> _PROBLEM TO WORK ON_: Output the material exactly, but drop every image it holds.

> _DATA SEGMENT_:
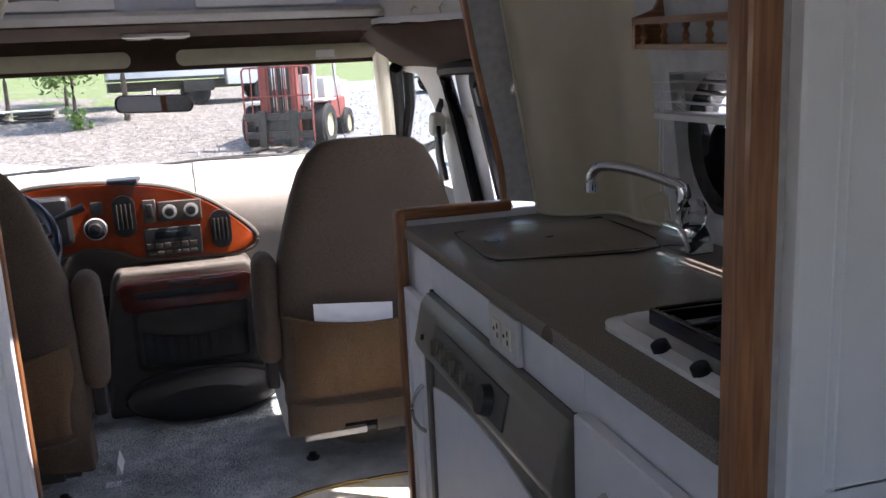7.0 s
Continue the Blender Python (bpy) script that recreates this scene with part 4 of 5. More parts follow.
# ---------------------------------------------------------------- cab
def cab_seat(name, cx, label):
    s = thing(name, (cx, 2.75, 0.012), label, "seat", "cab seats")
    rows = [(0.19, 0.275), (0.28, 0.285), (0.40, 0.288), (0.55, 0.286), (0.70, 0.277), (0.80, 0.250), (0.88, 0.225), (0.95, 0.200), (1.00, 0.170), (1.025, 0.140), (1.036, 0.09)]
    rings = []
    for z, hw in rows:
        yb = 2.585 - 0.02 * math.sin((z - 0.19) * 3.2) + max(0, z - 0.6) * -0.03
        d = 0.135 if z < 0.9 else 0.135 - (z - 0.9) * 0.5
        rings.append([(cx + hw * (abs(math.cos(a)) ** 0.42) * math.copysign(1, math.cos(a)), yb + d / 2 + d / 2 * (abs(math.sin(a)) ** 0.55) * math.copysign(1, math.sin(a)), z)
                      for a in [2 * math.pi * k / 40 for k in range(40)]])
    part("backrest", loft(rings), TWEED, s)
    # pocket on the back
    def pocket(u, v):
        x = cx + (u - 0.5) * 0.555
        sag = 0.032 * math.sin(math.pi * u)
        z = 0.285 + v * (0.255 - sag)
        yb = 2.585 - 0.02 * math.sin((z - 0.19) * 3.2) + 0.045 * abs(2 * u - 1) ** 7
        return (x, yb - 0.006 - 0.030 * math.sin(math.pi * u) ** 0.6 * v ** 1.5 - 0.007 * noise.noise(Vector((x * 16, z * 9, cx))) - 0.003 * noise.noise(Vector((x * 45, z * 11, cx))), z)
    part("map_pocket", sheet(pocket, 48, 18, 0.006), TWEEDP, s, "sagging cloth map pocket")
    part("pocket_hem", tube([Vector(pocket(k / 24, 1)) + Vector((0, -0.001, 0)) for k in range(25)], 0.006, 8), TWEEDP, s)
    part("lower_seam", tube([(cx + (u - 0.5) * 0.55, 2.571 + 0.045 * abs(2 * u - 1) ** 7, 0.268 - 0.012 * math.sin(math.pi * u)) for u in [k / 20 for k in range(21)]], 0.006, 8), TWEED, s)
    part("cushion", soften(cushion(cx - 0.27, cx + 0.27, 2.62, 3.14, 0.24, 0.42, 0.05, 0.015), 0.004), TWEED, s)
    part("skirt", join(prism([(cx - 0.285, 0.16), (cx - 0.12, 0.165), (cx - 0.115, 0.19), (cx + 0.14, 0.195), (cx + 0.16, 0.165), (cx + 0.285, 0.16), (cx + 0.283, 0.275), (cx - 0.283, 0.275)], "y", 2.60, 2.70, 0.012, 3)), TWEED, s, "lower seat skirt")
    for sx in (-1, 1):
        ax = cx + sx * 0.315
        arm = part("armrest", soften(cushion(ax - 0.034, ax + 0.034, 2.60, 2.72, 0.40, 0.715, 0.03, 0.008), 0.003), TWEED, s, "folded-up padded armrest")
        part("hinge_cover", box(ax - 0.018, ax + 0.018, 2.635, 2.70, 0.31, 0.41, 0.01, 3), BLACK, arm)
    part("mechanism", join(box(cx - 0.22, cx + 0.24, 2.64, 3.08, 0.135, 0.16, 0.004), box(cx - 0.02, cx + 0.20, 2.61, 2.66, 0.14, 0.19, 0.004), tube([(cx - 0.05, 2.63, 0.15), (cx + 0.1, 2.62, 0.16), (cx + 0.24, 2.64, 0.15)], 0.007)), STEELD, s, "dark metal swivel mechanism")
    part("slide_rail", box(cx - 0.24, cx - 0.05, 2.62, 2.70, 0.136, 0.156, 0.003), GREYP, s)
    part("pedestal", lathe([(0, 0), (0.12, 0), (0.105, 0.06), (0.10, 0.13), (0, 0.13)], (cx + 0.0, 2.93, 0.012), (0, 0, 1), 24), TAUPE, s)
    part("side_shield", box(cx - 0.29, cx - 0.25, 2.64, 3.05, 0.15, 0.25, 0.012, 3), CREAM, s, "cream plastic side shield")
    return s


cab_seat("passenger_seat", 0.577, "taupe cloth captain seat with papers in its back pocket")
cab_seat("driver_seat", -0.535, "taupe cloth captain seat behind the steering wheel")
for k in range(5):
    solo("paper", prism([(0.384 + 0.006 * k, 0.522), (0.612 - 0.008 * k, 0.50), (0.614 - 0.01 * k, 0.560 - 0.005 * k), (0.384 + 0.01 * k, 0.580 - 0.003 * k)], "y", 2.5475 + 0.003 * k, 2.5492 + 0.003 * k, 0), PAPER, "white folded papers in the seat pocket", "paper", "papers in the pocket")

# dashboard: passenger top, wood fascia, console
ds = thing("dashboard", (0.0, 3.6, 0.5), "grey-beige dashboard with an orange wood fascia", "dashboard")


def dash_top(u, v):
    x = -0.95 + 1.06 * u
    return (x, 3.475 + 0.52 * v, 0.80 + 0.03 * math.exp(-((x + 0.25) / 0.35) ** 2) + 0.055 * math.sin(min(1, v * 1.5) * math.pi / 2) - 0.10 * (1 - min(1, v * 4)) ** 2)


ROLL = smooth_path([(0, 3.995, 0.852), (0, 3.84, 0.862), (0, 3.68, 0.852), (0, 3.575, 0.815), (0, 3.525, 0.755), (0, 3.515, 0.66), (0, 3.53, 0.54), (0, 3.57, 0.36)], 5)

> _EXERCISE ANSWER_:
7.0 s
Continue the Blender Python (bpy) script that recreates this scene with part 4 of 5. More parts follow.
# ---------------------------------------------------------------- cab
def cab_seat(name, cx, label):
    s = thing(name, (cx, 2.75, 0.012), label, "seat", "cab seats")
    rows = [(0.19, 0.275), (0.28, 0.285), (0.40, 0.288), (0.55, 0.286), (0.70, 0.277), (0.80, 0.250), (0.88, 0.225), (0.95, 0.200), (1.00, 0.170), (1.025, 0.140), (1.036, 0.09)]
    rings = []
    for z, hw in rows:
        yb = 2.585 - 0.02 * math.sin((z - 0.19) * 3.2) + max(0, z - 0.6) * -0.03
        d = 0.135 if z < 0.9 else 0.135 - (z - 0.9) * 0.5
        rings.append([(cx + hw * (abs(math.cos(a)) ** 0.42) * math.copysign(1, math.cos(a)), yb + d / 2 + d / 2 * (abs(math.sin(a)) ** 0.55) * math.copysign(1, math.sin(a)), z)
                      for a in [2 * math.pi * k / 40 for k in range(40)]])
    part("backrest", loft(rings), TWEED, s)
    # pocket on the back
    def pocket(u, v):
        x = cx + (u - 0.5) * 0.555
        sag = 0.032 * math.sin(math.pi * u)
        z = 0.285 + v * (0.255 - sag)
        yb = 2.585 - 0.02 * math.sin((z - 0.19) * 3.2) + 0.045 * abs(2 * u - 1) ** 7
        return (x, yb - 0.006 - 0.030 * math.sin(math.pi * u) ** 0.6 * v ** 1.5 - 0.007 * noise.noise(Vector((x * 16, z * 9, cx))) - 0.003 * noise.noise(Vector((x * 45, z * 11, cx))), z)
    part("map_pocket", sheet(pocket, 48, 18, 0.006), TWEEDP, s, "sagging cloth map pocket")
    part("pocket_hem", tube([Vector(pocket(k / 24, 1)) + Vector((0, -0.001, 0)) for k in range(25)], 0.006, 8), TWEEDP, s)
    part("lower_seam", tube([(cx + (u - 0.5) * 0.55, 2.571 + 0.045 * abs(2 * u - 1) ** 7, 0.268 - 0.012 * math.sin(math.pi * u)) for u in [k / 20 for k in range(21)]], 0.006, 8), TWEED, s)
    part("cushion", soften(cushion(cx - 0.27, cx + 0.27, 2.62, 3.14, 0.24, 0.42, 0.05, 0.015), 0.004), TWEED, s)
    part("skirt", join(prism([(cx - 0.285, 0.16), (cx - 0.12, 0.165), (cx - 0.115, 0.19), (cx + 0.14, 0.195), (cx + 0.16, 0.165), (cx + 0.285, 0.16), (cx + 0.283, 0.275), (cx - 0.283, 0.275)], "y", 2.60, 2.70, 0.012, 3)), TWEED, s, "lower seat skirt")
    for sx in (-1, 1):
        ax = cx + sx * 0.315
        arm = part("armrest", soften(cushion(ax - 0.034, ax + 0.034, 2.60, 2.72, 0.40, 0.715, 0.03, 0.008), 0.003), TWEED, s, "folded-up padded armrest")
        part("hinge_cover", box(ax - 0.018, ax + 0.018, 2.635, 2.70, 0.31, 0.41, 0.01, 3), BLACK, arm)
    part("mechanism", join(box(cx - 0.22, cx + 0.24, 2.64, 3.08, 0.135, 0.16, 0.004), box(cx - 0.02, cx + 0.20, 2.61, 2.66, 0.14, 0.19, 0.004), tube([(cx - 0.05, 2.63, 0.15), (cx + 0.1, 2.62, 0.16), (cx + 0.24, 2.64, 0.15)], 0.007)), STEELD, s, "dark metal swivel mechanism")
    part("slide_rail", box(cx - 0.24, cx - 0.05, 2.62, 2.70, 0.136, 0.156, 0.003), GREYP, s)
    part("pedestal", lathe([(0, 0), (0.12, 0), (0.105, 0.06), (0.10, 0.13), (0, 0.13)], (cx + 0.0, 2.93, 0.012), (0, 0, 1), 24), TAUPE, s)
    part("side_shield", box(cx - 0.29, cx - 0.25, 2.64, 3.05, 0.15, 0.25, 0.012, 3), CREAM, s, "cream plastic side shield")
    return s


cab_seat("passenger_seat", 0.577, "taupe cloth captain seat with papers in its back pocket")
cab_seat("driver_seat", -0.535, "taupe cloth captain seat behind the steering wheel")
for k in range(5):
    solo("paper", prism([(0.384 + 0.006 * k, 0.522), (0.612 - 0.008 * k, 0.50), (0.614 - 0.01 * k, 0.560 - 0.005 * k), (0.384 + 0.01 * k, 0.580 - 0.003 * k)], "y", 2.5475 + 0.003 * k, 2.5492 + 0.003 * k, 0), PAPER, "white folded papers in the seat pocket", "paper", "papers in the pocket")

# dashboard: passenger top, wood fascia, console
ds = thing("dashboard", (0.0, 3.6, 0.5), "grey-beige dashboard with an orange wood fascia", "dashboard")


def dash_top(u, v):
    x = -0.95 + 1.06 * u
    return (x, 3.475 + 0.52 * v, 0.80 + 0.03 * math.exp(-((x + 0.25) / 0.35) ** 2) + 0.055 * math.sin(min(1, v * 1.5) * math.pi / 2) - 0.10 * (1 - min(1, v * 4)) ** 2)


ROLL = smooth_path([(0, 3.995, 0.852), (0, 3.84, 0.862), (0, 3.68, 0.852), (0, 3.575, 0.815), (0, 3.525, 0.755), (0, 3.515, 0.66), (0, 3.53, 0.54), (0, 3.57, 0.36)], 5)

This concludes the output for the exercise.